• GIVEN PROBLEM
Return the listing below verbatim. Pictures do not belong in the copy.

---------- MATERIAL PROVIDED

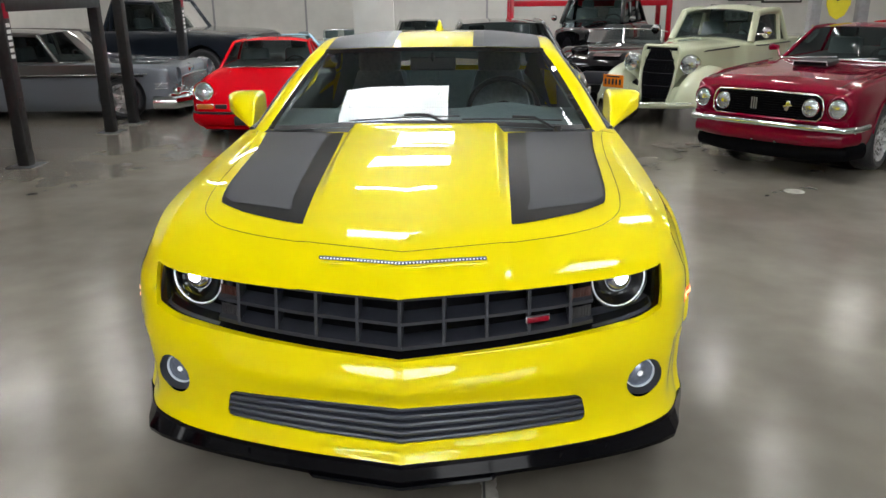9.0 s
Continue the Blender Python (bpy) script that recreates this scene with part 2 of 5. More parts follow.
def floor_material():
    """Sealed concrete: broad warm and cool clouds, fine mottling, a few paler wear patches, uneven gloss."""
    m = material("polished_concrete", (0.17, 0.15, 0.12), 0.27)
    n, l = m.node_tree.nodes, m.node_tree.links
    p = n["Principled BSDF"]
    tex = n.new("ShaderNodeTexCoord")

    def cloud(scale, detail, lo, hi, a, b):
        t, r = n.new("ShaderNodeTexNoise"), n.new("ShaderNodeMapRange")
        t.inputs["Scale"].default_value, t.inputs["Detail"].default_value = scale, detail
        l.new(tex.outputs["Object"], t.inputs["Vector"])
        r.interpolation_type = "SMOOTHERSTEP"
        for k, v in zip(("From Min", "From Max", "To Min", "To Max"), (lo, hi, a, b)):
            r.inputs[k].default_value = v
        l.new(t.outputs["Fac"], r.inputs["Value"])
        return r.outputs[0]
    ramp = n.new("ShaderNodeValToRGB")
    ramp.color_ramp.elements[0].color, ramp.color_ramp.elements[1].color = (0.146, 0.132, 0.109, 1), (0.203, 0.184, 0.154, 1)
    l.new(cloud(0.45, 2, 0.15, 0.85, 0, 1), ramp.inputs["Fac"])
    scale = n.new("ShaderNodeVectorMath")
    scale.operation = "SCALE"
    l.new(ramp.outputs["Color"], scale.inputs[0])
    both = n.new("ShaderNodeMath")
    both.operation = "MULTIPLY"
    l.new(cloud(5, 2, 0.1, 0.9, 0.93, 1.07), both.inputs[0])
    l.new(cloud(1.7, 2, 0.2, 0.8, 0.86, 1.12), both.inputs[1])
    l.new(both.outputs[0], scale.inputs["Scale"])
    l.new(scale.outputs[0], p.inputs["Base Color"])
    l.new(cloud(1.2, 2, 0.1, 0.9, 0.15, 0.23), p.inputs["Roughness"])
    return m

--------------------

• FINAL ANSWER
9.0 s
Continue the Blender Python (bpy) script that recreates this scene with part 2 of 5. More parts follow.
def floor_material():
    """Sealed concrete: broad warm and cool clouds, fine mottling, a few paler wear patches, uneven gloss."""
    m = material("polished_concrete", (0.17, 0.15, 0.12), 0.27)
    n, l = m.node_tree.nodes, m.node_tree.links
    p = n["Principled BSDF"]
    tex = n.new("ShaderNodeTexCoord")

    def cloud(scale, detail, lo, hi, a, b):
        t, r = n.new("ShaderNodeTexNoise"), n.new("ShaderNodeMapRange")
        t.inputs["Scale"].default_value, t.inputs["Detail"].default_value = scale, detail
        l.new(tex.outputs["Object"], t.inputs["Vector"])
        r.interpolation_type = "SMOOTHERSTEP"
        for k, v in zip(("From Min", "From Max", "To Min", "To Max"), (lo, hi, a, b)):
            r.inputs[k].default_value = v
        l.new(t.outputs["Fac"], r.inputs["Value"])
        return r.outputs[0]
    ramp = n.new("ShaderNodeValToRGB")
    ramp.color_ramp.elements[0].color, ramp.color_ramp.elements[1].color = (0.146, 0.132, 0.109, 1), (0.203, 0.184, 0.154, 1)
    l.new(cloud(0.45, 2, 0.15, 0.85, 0, 1), ramp.inputs["Fac"])
    scale = n.new("ShaderNodeVectorMath")
    scale.operation = "SCALE"
    l.new(ramp.outputs["Color"], scale.inputs[0])
    both = n.new("ShaderNodeMath")
    both.operation = "MULTIPLY"
    l.new(cloud(5, 2, 0.1, 0.9, 0.93, 1.07), both.inputs[0])
    l.new(cloud(1.7, 2, 0.2, 0.8, 0.86, 1.12), both.inputs[1])
    l.new(both.outputs[0], scale.inputs["Scale"])
    l.new(scale.outputs[0], p.inputs["Base Color"])
    l.new(cloud(1.2, 2, 0.1, 0.9, 0.15, 0.23), p.inputs["Roughness"])
    return m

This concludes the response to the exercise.